Given material start

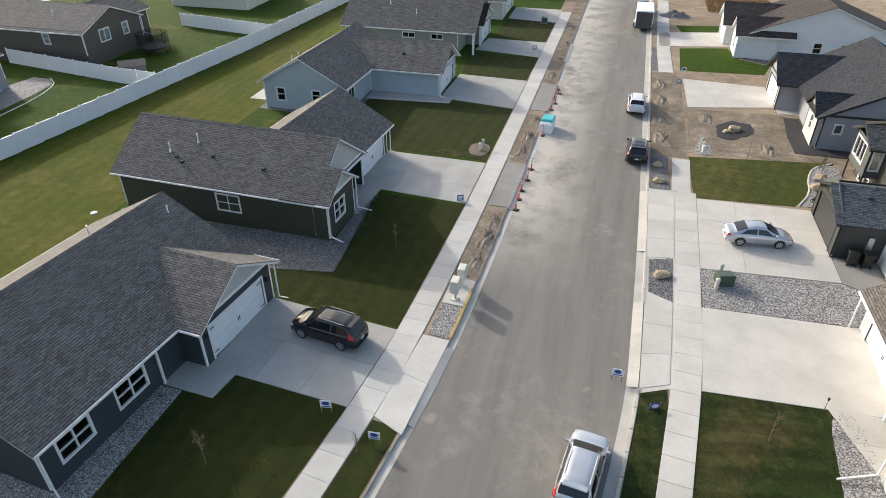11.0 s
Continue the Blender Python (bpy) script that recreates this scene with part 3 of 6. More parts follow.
drive("apron_w0", (-11.25, -28.2), (-10.1, -20.6), (-8.6, -20.6), (-9.7, -28.6), 2, 1, 0.045, CONC, "concrete driveway apron at the kerb")
drive("patio_south", (-40.3, -44.0), (-40.0, -39.3), (-26.7, -39.2), (-27.2, -42.5), 1, 4, 0.048, CONC, "pale concrete side path and patio")
drive("mailbox_pad", (-6.9, 4.5), (-6.9, 7.4), (-5.3, 7.2), (-5.3, 4.4), 1, 1, 0.045, CONC, "small concrete pad under mailboxes")
for y0, dy, x in ((-73, 7, -89), (-38, 6, -88), (-14.5, 5, -90), (9, 6, -92)):
    drive("driveway_far", (x, y0), (x, y0 + dy), (x + 14, y0 + dy), (x + 14, y0), 1, 2, 0.045, CONC, "concrete driveway running to the far street")
for y0 in (-84, -57, -38, -12, 10, 33):
    drive("driveway_beyond", (-106, y0), (-106, y0 + 6.5), (-119, y0 + 6.5), (-119, y0), 1, 2, 0.045, CONC2, "concrete driveway across the far street")

# gravel beds and dug soil
def ragged(poly, step=0.5, rough=0.22, seed=4):
    """Outline with an uneven edge, as bare soil has against grass."""
    r_ = random.Random(seed)
    out = []
    for (x0, y0), (x1, y1) in zip(poly, poly[1:] + poly[:1]):
        n = max(1, int(math.hypot(x1 - x0, y1 - y0) / step))
        for i in range(n):
            out.append((x0 + (x1 - x0) * i / n + r_.uniform(-rough, rough), y0 + (y1 - y0) * i / n + r_.uniform(-rough, rough)))
    return out


BEDS = []


def edging(line, label, parent_name="bed_edging"):
    """Cast concrete edging along a bed."""
    rows = along(line, 0.35)
    mb = MB()
    mb.loft([[(v.x, v.y, gz(v.x, v.y) + z) for v, z in ((p - n * 0.08, -0.03), (p - n * 0.06, 0.085), (p + n * 0.06, 0.085), (p + n * 0.08, -0.03))] for p, n in rows])
    tagged(new(parent_name, mb.mesh(parent_name, CONC)), label, "edging", kind="structure")




def bed(name, poly, mat, label, top=0.035, rounds=1, scatter=True):
    pts = curved(poly, rounds) if rounds else poly
    ob = sheet(name, pts, top, mat, label, "gravel bed", thick=0.05)
    if scatter:
        BEDS.append((pts, top, mat))
    return ob


bed("gravel_corner_house", [(14.7, 1.15), (16.2, 1.15), (16.3, -2.8), (16.1, -3), (16.1, -7.4), (34.4, -7.4), (35.4, -7.5), (35.9, -8.9), (34.3, -10.6), (32.4, -11.2), (30.6, -10.7), (29.3, -9.5), (26.7, -8.8), (22.6, -8.9), (17.6, -8.85), (14.9, -8.8), (14.1, -8.2), (14.4, -3)], GRAVEL, "grey river gravel bed along the corner house", rounds=2)
bed("gravel_between", [(9.05, 8.25), (9.0, 12.45), (17.9, 13.0), (20.4, 11.8), (20.4, 9.2), (17.6, 8.55)], GRAVEL, "grey river gravel between two driveways", rounds=0)
bed("gravel_diamond", [(5.7, 9.0), (5.7, 12.8), (7.3, 13.2), (7.2, 8.25)], GRAVEL2, "dark gravel patch with boulder in the verge", rounds=0)
bed("gravel_h2_verge", [(5.75, 23.3), (5.75, 29.5), (7.2, 29.8), (7.25, 23.3)], GRAVEL2, "dark gravel strip with boulders in the verge", rounds=0)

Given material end

# [What the task requires]
Leave out the pictures and copy the rest of the material above exactly.

# [Exercise output]
11.0 s
Continue the Blender Python (bpy) script that recreates this scene with part 3 of 6. More parts follow.
drive("apron_w0", (-11.25, -28.2), (-10.1, -20.6), (-8.6, -20.6), (-9.7, -28.6), 2, 1, 0.045, CONC, "concrete driveway apron at the kerb")
drive("patio_south", (-40.3, -44.0), (-40.0, -39.3), (-26.7, -39.2), (-27.2, -42.5), 1, 4, 0.048, CONC, "pale concrete side path and patio")
drive("mailbox_pad", (-6.9, 4.5), (-6.9, 7.4), (-5.3, 7.2), (-5.3, 4.4), 1, 1, 0.045, CONC, "small concrete pad under mailboxes")
for y0, dy, x in ((-73, 7, -89), (-38, 6, -88), (-14.5, 5, -90), (9, 6, -92)):
    drive("driveway_far", (x, y0), (x, y0 + dy), (x + 14, y0 + dy), (x + 14, y0), 1, 2, 0.045, CONC, "concrete driveway running to the far street")
for y0 in (-84, -57, -38, -12, 10, 33):
    drive("driveway_beyond", (-106, y0), (-106, y0 + 6.5), (-119, y0 + 6.5), (-119, y0), 1, 2, 0.045, CONC2, "concrete driveway across the far street")

# gravel beds and dug soil
def ragged(poly, step=0.5, rough=0.22, seed=4):
    """Outline with an uneven edge, as bare soil has against grass."""
    r_ = random.Random(seed)
    out = []
    for (x0, y0), (x1, y1) in zip(poly, poly[1:] + poly[:1]):
        n = max(1, int(math.hypot(x1 - x0, y1 - y0) / step))
        for i in range(n):
            out.append((x0 + (x1 - x0) * i / n + r_.uniform(-rough, rough), y0 + (y1 - y0) * i / n + r_.uniform(-rough, rough)))
    return out


BEDS = []


def edging(line, label, parent_name="bed_edging"):
    """Cast concrete edging along a bed."""
    rows = along(line, 0.35)
    mb = MB()
    mb.loft([[(v.x, v.y, gz(v.x, v.y) + z) for v, z in ((p - n * 0.08, -0.03), (p - n * 0.06, 0.085), (p + n * 0.06, 0.085), (p + n * 0.08, -0.03))] for p, n in rows])
    tagged(new(parent_name, mb.mesh(parent_name, CONC)), label, "edging", kind="structure")




def bed(name, poly, mat, label, top=0.035, rounds=1, scatter=True):
    pts = curved(poly, rounds) if rounds else poly
    ob = sheet(name, pts, top, mat, label, "gravel bed", thick=0.05)
    if scatter:
        BEDS.append((pts, top, mat))
    return ob


bed("gravel_corner_house", [(14.7, 1.15), (16.2, 1.15), (16.3, -2.8), (16.1, -3), (16.1, -7.4), (34.4, -7.4), (35.4, -7.5), (35.9, -8.9), (34.3, -10.6), (32.4, -11.2), (30.6, -10.7), (29.3, -9.5), (26.7, -8.8), (22.6, -8.9), (17.6, -8.85), (14.9, -8.8), (14.1, -8.2), (14.4, -3)], GRAVEL, "grey river gravel bed along the corner house", rounds=2)
bed("gravel_between", [(9.05, 8.25), (9.0, 12.45), (17.9, 13.0), (20.4, 11.8), (20.4, 9.2), (17.6, 8.55)], GRAVEL, "grey river gravel between two driveways", rounds=0)
bed("gravel_diamond", [(5.7, 9.0), (5.7, 12.8), (7.3, 13.2), (7.2, 8.25)], GRAVEL2, "dark gravel patch with boulder in the verge", rounds=0)
bed("gravel_h2_verge", [(5.75, 23.3), (5.75, 29.5), (7.2, 29.8), (7.25, 23.3)], GRAVEL2, "dark gravel strip with boulders in the verge", rounds=0)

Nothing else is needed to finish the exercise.